The decree follows a major cyberattack in February 2025 that struck Azerbaijani media outlets. Rauf Namazov, who heads the country's interim parliamentary commission on countering foreign interference and hybrid threats, tied the assault to the Russian group APT29.
The group is also tracked as Cozy Bear, Midnight Blizzard, and The Dukes. By his assessment, Moscow launched the attack to retaliate for Baku's decision to close the Russian House cultural center and shut down the local Sputnik bureau.

The new body was formed on the basis of the Electronic Security Service and placed under the Ministry of Digital Development and Transport. Its remit covers monitoring cyber threats, protecting data centers and critical information infrastructure, supporting the rollout of artificial intelligence, and drafting the country's cybersecurity legislation.
Azerbaijan is also expanding its technology partnership with the US. On June 2, the capital hosted the first Azerbaijani-American Economic Dialogue during Baku Energy Week.
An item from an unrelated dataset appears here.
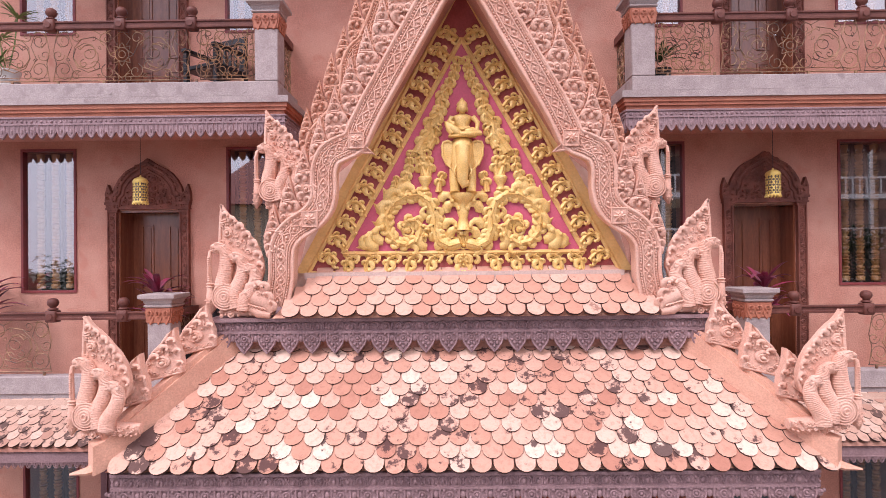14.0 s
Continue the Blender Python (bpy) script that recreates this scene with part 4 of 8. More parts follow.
def naga_shape(makara=False):
    """A three-headed serpent finial under a carved crown, rearing toward -x; its root at the origin."""
    m = Mesh()
    hood = [(-0.406, 0.88), (-0.372, 0.83), (-0.345, 0.8), (-0.3, 0.765), (-0.25, 0.715), (-0.2, 0.655), (-0.15, 0.6), (-0.11, 0.53), (-0.082, 0.45), (-0.07, 0.36), (-0.095, 0.28), (-0.17, 0.2), (-0.3, 0.28), (-0.39, 0.45), (-0.425, 0.55), (-0.418, 0.72)]
    m.prism(hood, -0.028, 0.035)
    m.tube([(x, -0.028, z) for x, z in hood[:11]], 0.014, seg=6)
    m.tube([(x + 0.012, -0.028, z) for x, z in (hood[0], hood[15], hood[14])], 0.014, seg=6)
    hold = [(-0.35, 0.655, 0.05), (-0.38, 0.78, 0.02)]
    relief_coil(m, -0.35, 0.655, 0.056, -0.034, 0.013, 2.0, -1, 1.1, 0, seg=6)
    boss(m, -0.35, 0.655, 0.034, -0.036, 0.03, 10)
    for x, z, an, l in ((-0.365, 0.8, -0.5, 0.06), (-0.315, 0.755, -0.5, 0.075), (-0.26, 0.7, -0.55, 0.085), (-0.205, 0.635, -0.6, 0.085), (-0.155, 0.57, -0.7, 0.085), (-0.115, 0.49, -0.9, 0.08), (-0.095, 0.41, -1.1, 0.075)):
        hook(m, x - 0.02, z - 0.01, an + 1.9, l, -0.03, 0.028, -1)
        hold.append((x - 0.015, z, 0.026))
    for z in (0.735, 0.755):
        m.tube([(-0.412, -0.032, z + 0.006), (-0.385, -0.045, z), (-0.355, -0.034, z + 0.012)], 0.007, seg=5)
    crown = [(-0.41, 0.56), (-0.405, 0.82), (-0.33, 0.76), (-0.2, 0.62), (-0.12, 0.5), (-0.09, 0.38), (-0.15, 0.42), (-0.22, 0.5), (-0.31, 0.57)]
    carve(m, crown, -0.028, (0.034, 0.027, 0.02, 0.014, 0.01), 0.03, 5, hold, tries=260, edge=0.7)
    for i, (nk, rad) in enumerate((
            ([(-0.405, 0.53), (-0.372, 0.525), (-0.35, 0.46), (-0.358, 0.35), (-0.378, 0.23), (-0.34, 0.1)], [0.04, 0.046, 0.052, 0.058, 0.066, 0.07]),
            ([(-0.26, 0.452), (-0.228, 0.44), (-0.21, 0.375), (-0.228, 0.285), (-0.275, 0.18), (-0.26, 0.07)], [0.036, 0.043, 0.05, 0.056, 0.062, 0.066]),
            ([(-0.15, 0.362), (-0.12, 0.345), (-0.11, 0.285), (-0.138, 0.205), (-0.19, 0.125), (-0.2, 0.05)], [0.034, 0.04, 0.047, 0.053, 0.058, 0.06]))):
        y = -0.05 - 0.022 * i
        path = smooth_path([Vector(p) for p in nk], 7)
        n = len(path)
        rr = [rad[min(5, k // 7)] + (rad[min(5, k // 7 + 1)] - rad[min(5, k // 7)]) * (k % 7) / 7 for k in range(n)]
        m.tube([(p.x, y, p.y) for p in path], rr, seg=12)
        for k in range(4, n - 2):
            d = (path[k + 1] - path[k - 1]).normalized()
            sd = Vector((-d.y, d.x)) * rr[k]
            m.tube([(path[k].x + sd.x * math.sin(w), y - rr[k] * math.cos(w) * 1.0, path[k].y + sd.y * math.sin(w)) for w in (-1.4, -0.8, -0.2, 0.4, 1.0, 1.4)], 0.0042, seg=4)
        hx, hz = nk[0]
        m.ball(hx + 0.004, y - 0.002, hz + 0.012, 0.046, 0.044, 0.038, seg=12, rings=7)
        m.tube([(hx, y, hz + 0.018), (hx - 0.03, y, hz + 0.02), (hx - 0.055, y, hz + 0.014), (hx - 0.066, y, hz - 0.004)], [0.036, 0.03, 0.024, 0.013], seg=9)
        m.tube([(hx - 0.004, y, hz - 0.014), (hx - 0.03, y, hz - 0.02), (hx - 0.052, y, hz - 0.026)], [0.024, 0.018, 0.01], seg=8)
        m.tube([(hx + 0.02, y - 0.034, hz - 0.004), (hx - 0.02, y - 0.036, hz - 0.004), (hx - 0.05, y - 0.022, hz - 0.008)], 0.006, seg=5)
        boss(m, hx - 0.006, hz + 0.026, 0.015, y - 0.036, 0.012, 8)
        m.tube([(hx + 0.024, y - 0.03, hz + 0.034), (hx - 0.006, y - 0.036, hz + 0.047), (hx - 0.03, y - 0.028, hz + 0.04)], 0.008, seg=5)
        hook(m, hx + 0.03, hz + 0.0, -0.6, 0.05, y - 0.03, 0.012, 1)
        m.ball(hx - 0.06, y - 0.016, hz + 0.02, 0.012, 0.012, 0.01, seg=6, rings=3)
    for k in range(5):
        r = 0.098 - 0.02 * k
        m.tube([(-0.345 + r * math.cos(a), -0.112 - 0.006 * k, 0.155 + r * math.sin(a)) for a in [2 * math.pi * j / 20 for j in range(21)]], 0.007, seg=5, caps=False)
    m.ball(-0.345, -0.09, 0.155, 0.1, 0.045, 0.1, seg=16, rings=7)
    # the stream that falls from the first mouth
    m.tube([(-0.462, -0.05, 0.525), (-0.482, -0.05, 0.505), (-0.488, -0.05, 0.44), (-0.486, -0.05, 0.25)], [0.012, 0.016, 0.018, 0.019], seg=8)
    for k in range(14):
        m.ball(-0.487, -0.067, 0.46 - 0.0165 * k, 0.013, 0.012, 0.008, seg=6, rings=3)
    m.tube([(-0.486, -0.05, 0.25), (-0.48, -0.05, 0.17), (-0.475, -0.05, 0.06), (-0.49, -0.05, 0.0)], [0.022, 0.034, 0.042, 0.008], seg=8)
    for z in (0.255, 0.235, 0.165):
        m.ball(-0.482, -0.05, z, 0.036, 0.034, 0.009, seg=9, rings=4)
    carve(m, [(-0.515, 0.03), (-0.445, 0.03), (-0.45, 0.15), (-0.51, 0.15)], -0.086, (0.02, 0.014, 0.009), 0.016, 3, tries=90)
    m.tube([(-0.4, -0.02, 0.035), (-0.3, -0.04, 0.045), (-0.15, -0.04, 0.045), (0.02, -0.03, 0.04)], [0.04, 0.052, 0.052, 0.04], seg=9)
    carve(m, [(-0.4, -0.005), (0.03, -0.005), (0.03, 0.085), (-0.4, 0.085)], -0.088, (0.03, 0.023, 0.016, 0.011), 0.022, 8, tries=200, edge=0.6)
    if makara:
        m.ball(-0.1, -0.07, 0.13, 0.105, 0.06, 0.1, seg=16, rings=8)
        m.tube([(-0.12, -0.08, 0.15), (-0.02, -0.085, 0.1), (0.02, -0.085, 0.03)], [0.08, 0.06, 0.04], seg=10)
        m.tube([(-0.16, -0.08, 0.09), (-0.08, -0.1, 0.03), (0.01, -0.1, 0.01)], [0.05, 0.045, 0.03], seg=9)
        boss(m, -0.075, 0.175, 0.03, -0.13, 0.026, 10)
        for x, z, an, l, w in ((-0.15, 0.2, 2.0, 0.09, -1), (-0.1, 0.23, 1.5, 0.08, -1), (-0.02, 0.2, 0.9, 0.09, 1), (0.0, 0.12, 0.6, 0.09, 1), (0.02, 0.06, 0.2, 0.08, 1), (-0.18, 0.13, 2.8, 0.08, -1)):
            hook(m, x, z, an, l, -0.115, 0.03, w)
        for k in range(6):
            m.tube([(-0.17 + 0.022 * k, -0.13, 0.075 - 0.006 * k), (-0.15 + 0.022 * k, -0.14, 0.1 - 0.006 * k), (-0.13 + 0.022 * k, -0.135, 0.085 - 0.006 * k)], 0.008, seg=4)
    return m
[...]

The two sides set priorities spanning energy, investment, regional connectivity, artificial intelligence, and digital infrastructure. The American delegation's visit produced commercial agreements worth more than $8 billion.
Russian-linked cyber operations have struck repeatedly across Europe in recent months. In late May, Dutch authorities seized roughly 800 servers from two hosting firms tied to a pro-Russian network.

The network has been blamed for disruptive attacks on European government bodies, including a wave against Danish institutions. Dutch military intelligence has identified Russia as the most immediate threat to European stability, warning that Moscow is using artificial intelligence to automate and intensify its cyberattacks.
This pressure extends well beyond hacking. A cache of internal Kremlin documents leaked in May exposed a Russian influence network running coordinated sabotage, disinformation, and election-interference campaigns across Europe and neighboring regions.
The operations were reportedly overseen by Russia's Presidential Administration and carried out with a Moscow PR firm already under Western sanctions for Kremlin-linked influence activity.